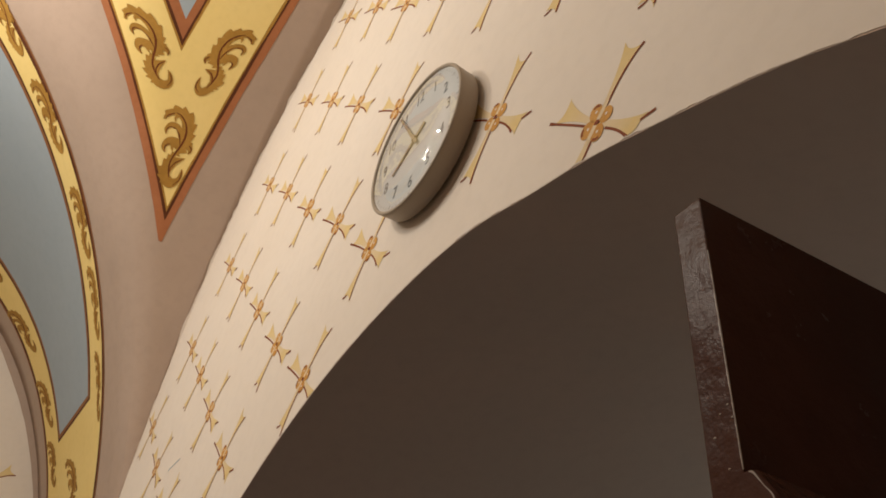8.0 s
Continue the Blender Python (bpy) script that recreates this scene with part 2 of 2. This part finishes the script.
# name, material, inset from the wall side, inset from the groin side
V_LAYERS = [("border", SIENNA, -0.004, -0.008), ("border_line", MAROON, 0.021, 0.030), ("border_shade", OLIVE, 0.030, 0.043), ("band", YELLOW, 0.037, 0.052),
            ("inner_shade", OLIVE, 0.252, 0.292), ("inner_line", MAROON, 0.259, 0.302), ("inner_border", SIENNA, 0.268, 0.316), ("field", BLUE, 0.292, 0.362)]
LABELS = {"border": "burnt sienna painted edging", "band": "ochre yellow painted band", "field": "pale blue painted field", "border_line": "dark red-brown painted line",
          "inner_border": "burnt sienna painted edging", "inner_line": "dark red-brown painted line"}


def painted_triangle(mirror):
    name = "painted_border"
    root = None
    for k, (nm, mat, ia, ib) in enumerate(V_LAYERS):
        lo, hi = TIP_X, CX
        for _ in range(40):
            m = (lo + hi) / 2
            if side_wall(m) - ia > side_groin(m) + ib:
                hi = m
            else:
                lo = m
        us = [hi + (CX - hi) * i / 90 for i in range(91)]
        def low(x):
            y = max(side_groin(x) + ib + hand(x, k * 3.0), -1.86 + ib)
            return (x, y) if not mirror else (2 * CX - x, y)
        def high(x):
            y = side_wall(x) - ia + hand(x, k * 5.0 + 9)
            return (x, y) if not mirror else (2 * CX - x, y)
        bm = bmesh.new()
        sheet(bm, low, high, us, 0.0014 + 0.0003 * k, 10, 0, mirror)
        ob = finish(nm, bm, mat, vault, LABELS.get(nm, ""), True)


def low_band(w):
    return -3.14 + 0.03 * w


def low_blue(w):
    return -2.89 + 0.05 * w


def groin_band(w):
    return -2.376 + 0.93 * w - 0.12 * w * w


def groin_blue(w):
    return groin_band(w) - (0.235 - 0.08 * w + 0.03 * w * w)


W_LAYERS = [("border_line", BROWN, 0.0, 0.005), ("border_shade", MAROON, 0.011, 0.005), ("band", YELLOW, 0.032, 0.005), ("inner_line", MAROON, None, 0.1565), ("inner_border", BROWN, None, 0.1605), ("field", BLUE, None, 0.166)]


def painted_west(mirror):
    for k, (nm, mat, ins, w0) in enumerate(W_LAYERS):
        us = [w0 + (1.97 - w0) * (i / 110) ** 1.3 for i in range(111)]
        def place(x, w):
            y = -w if not mirror else 2 * CY + w
            return (x, y)
        if ins is None:
            ex = {"inner_line": 0.032, "inner_border": 0.018, "field": 0.0}[nm]
            low = lambda w: place(low_blue(w) - ex + hand(w, k * 2.0), w)
            high = lambda w: place(groin_blue(w) + ex + hand(w, k * 4.0), w)
        else:
            low = lambda w: place(low_band(w) + ins + hand(w, k * 2.0), w)
            high = lambda w: place(groin_band(w) - ins + hand(w, k * 4.0), w)
        bm = bmesh.new()
        sheet(bm, low, high, us, 0.0014 + 0.0003 * k, 14, 0, mirror)
        finish(nm, bm, mat, vault, LABELS.get(nm, ""), True)


# the cream limewash of the wall laps unevenly on to the vault
bm = bmesh.new()
sheet(bm, lambda u: (u, -max(0.0006, 0.004 + 0.007 * noise.noise((u * 5, 0.4, 2.0)) + 0.005 * noise.noise((u * 19, 1.4, 2.0)) + 0.005 * noise.noise((u * 47, 1.4, 2.0)) + 0.002 * noise.noise((u * 110, 1.4, 2.0)))), lambda u: (u, -0.0003), [CX + u for u in spread(240, 1.98)], 0.0012, 1)
finish("limewash_edge", bm, CREAM, wall_north, "uneven edge of the cream limewash", True)


def ease(a, b, v):
    t = min(max((v - a) / (b - a), 0.0), 1.0)
    return t * t * (3 - 2 * t)


def west_edge(y):
    """How far below the vault the cream of the end wall stops."""
    return 0.004 + 0.062 * ease(-0.85, -0.36, y) + 0.006 * noise.noise((y * 9, 5.5, 1.0)) + 0.003 * noise.noise((y * 33, 2.5, 1.0))


# the pinkish limewash of the vault runs a little way down the end wall, and higher up the cream laps on to the vault
bm = bmesh.new()
rows = []
for i in range(161):
    y = -2.0 + 1.99 * i / 160
    z = profile(y - CY)
    drop = max(0.002, west_edge(y))
    rows.append([Vector((WEST + 0.0012, y, z - drop)), Vector((WEST + 0.0012, y, z - 0.0004))])
grid(bm, rows[::-1])
finish("limewash_edge", bm, PINK, wall_west, "uneven edge of the pinkish limewash")
bm = bmesh.new()
sheet(bm, lambda u: (WEST + 0.0004, u), lambda u: (WEST + max(0.001, 0.055 * ease(-0.95, -1.35, u) + 0.004 * noise.noise((u * 11, 3.0, 0.0))), u), [-2.0 + 1.2 * i / 100 for i in range(101)], 0.0012, 4)
finish("limewash_edge", bm, CREAM, wall_west, "uneven edge of the cream limewash", True)
for mirror in (False, True):
    painted_triangle(mirror)
    painted_west(mirror)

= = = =

Return the listing above in full and without alteration, excluding its pictures.

**Reply to the task**
8.0 s
Continue the Blender Python (bpy) script that recreates this scene with part 2 of 2. This part finishes the script.
# name, material, inset from the wall side, inset from the groin side
V_LAYERS = [("border", SIENNA, -0.004, -0.008), ("border_line", MAROON, 0.021, 0.030), ("border_shade", OLIVE, 0.030, 0.043), ("band", YELLOW, 0.037, 0.052),
            ("inner_shade", OLIVE, 0.252, 0.292), ("inner_line", MAROON, 0.259, 0.302), ("inner_border", SIENNA, 0.268, 0.316), ("field", BLUE, 0.292, 0.362)]
LABELS = {"border": "burnt sienna painted edging", "band": "ochre yellow painted band", "field": "pale blue painted field", "border_line": "dark red-brown painted line",
          "inner_border": "burnt sienna painted edging", "inner_line": "dark red-brown painted line"}


def painted_triangle(mirror):
    name = "painted_border"
    root = None
    for k, (nm, mat, ia, ib) in enumerate(V_LAYERS):
        lo, hi = TIP_X, CX
        for _ in range(40):
            m = (lo + hi) / 2
            if side_wall(m) - ia > side_groin(m) + ib:
                hi = m
            else:
                lo = m
        us = [hi + (CX - hi) * i / 90 for i in range(91)]
        def low(x):
            y = max(side_groin(x) + ib + hand(x, k * 3.0), -1.86 + ib)
            return (x, y) if not mirror else (2 * CX - x, y)
        def high(x):
            y = side_wall(x) - ia + hand(x, k * 5.0 + 9)
            return (x, y) if not mirror else (2 * CX - x, y)
        bm = bmesh.new()
        sheet(bm, low, high, us, 0.0014 + 0.0003 * k, 10, 0, mirror)
        ob = finish(nm, bm, mat, vault, LABELS.get(nm, ""), True)


def low_band(w):
    return -3.14 + 0.03 * w


def low_blue(w):
    return -2.89 + 0.05 * w


def groin_band(w):
    return -2.376 + 0.93 * w - 0.12 * w * w


def groin_blue(w):
    return groin_band(w) - (0.235 - 0.08 * w + 0.03 * w * w)


W_LAYERS = [("border_line", BROWN, 0.0, 0.005), ("border_shade", MAROON, 0.011, 0.005), ("band", YELLOW, 0.032, 0.005), ("inner_line", MAROON, None, 0.1565), ("inner_border", BROWN, None, 0.1605), ("field", BLUE, None, 0.166)]


def painted_west(mirror):
    for k, (nm, mat, ins, w0) in enumerate(W_LAYERS):
        us = [w0 + (1.97 - w0) * (i / 110) ** 1.3 for i in range(111)]
        def place(x, w):
            y = -w if not mirror else 2 * CY + w
            return (x, y)
        if ins is None:
            ex = {"inner_line": 0.032, "inner_border": 0.018, "field": 0.0}[nm]
            low = lambda w: place(low_blue(w) - ex + hand(w, k * 2.0), w)
            high = lambda w: place(groin_blue(w) + ex + hand(w, k * 4.0), w)
        else:
            low = lambda w: place(low_band(w) + ins + hand(w, k * 2.0), w)
            high = lambda w: place(groin_band(w) - ins + hand(w, k * 4.0), w)
        bm = bmesh.new()
        sheet(bm, low, high, us, 0.0014 + 0.0003 * k, 14, 0, mirror)
        finish(nm, bm, mat, vault, LABELS.get(nm, ""), True)


# the cream limewash of the wall laps unevenly on to the vault
bm = bmesh.new()
sheet(bm, lambda u: (u, -max(0.0006, 0.004 + 0.007 * noise.noise((u * 5, 0.4, 2.0)) + 0.005 * noise.noise((u * 19, 1.4, 2.0)) + 0.005 * noise.noise((u * 47, 1.4, 2.0)) + 0.002 * noise.noise((u * 110, 1.4, 2.0)))), lambda u: (u, -0.0003), [CX + u for u in spread(240, 1.98)], 0.0012, 1)
finish("limewash_edge", bm, CREAM, wall_north, "uneven edge of the cream limewash", True)


def ease(a, b, v):
    t = min(max((v - a) / (b - a), 0.0), 1.0)
    return t * t * (3 - 2 * t)


def west_edge(y):
    """How far below the vault the cream of the end wall stops."""
    return 0.004 + 0.062 * ease(-0.85, -0.36, y) + 0.006 * noise.noise((y * 9, 5.5, 1.0)) + 0.003 * noise.noise((y * 33, 2.5, 1.0))


# the pinkish limewash of the vault runs a little way down the end wall, and higher up the cream laps on to the vault
bm = bmesh.new()
rows = []
for i in range(161):
    y = -2.0 + 1.99 * i / 160
    z = profile(y - CY)
    drop = max(0.002, west_edge(y))
    rows.append([Vector((WEST + 0.0012, y, z - drop)), Vector((WEST + 0.0012, y, z - 0.0004))])
grid(bm, rows[::-1])
finish("limewash_edge", bm, PINK, wall_west, "uneven edge of the pinkish limewash")
bm = bmesh.new()
sheet(bm, lambda u: (WEST + 0.0004, u), lambda u: (WEST + max(0.001, 0.055 * ease(-0.95, -1.35, u) + 0.004 * noise.noise((u * 11, 3.0, 0.0))), u), [-2.0 + 1.2 * i / 100 for i in range(101)], 0.0012, 4)
finish("limewash_edge", bm, CREAM, wall_west, "uneven edge of the cream limewash", True)
for mirror in (False, True):
    painted_triangle(mirror)
    painted_west(mirror)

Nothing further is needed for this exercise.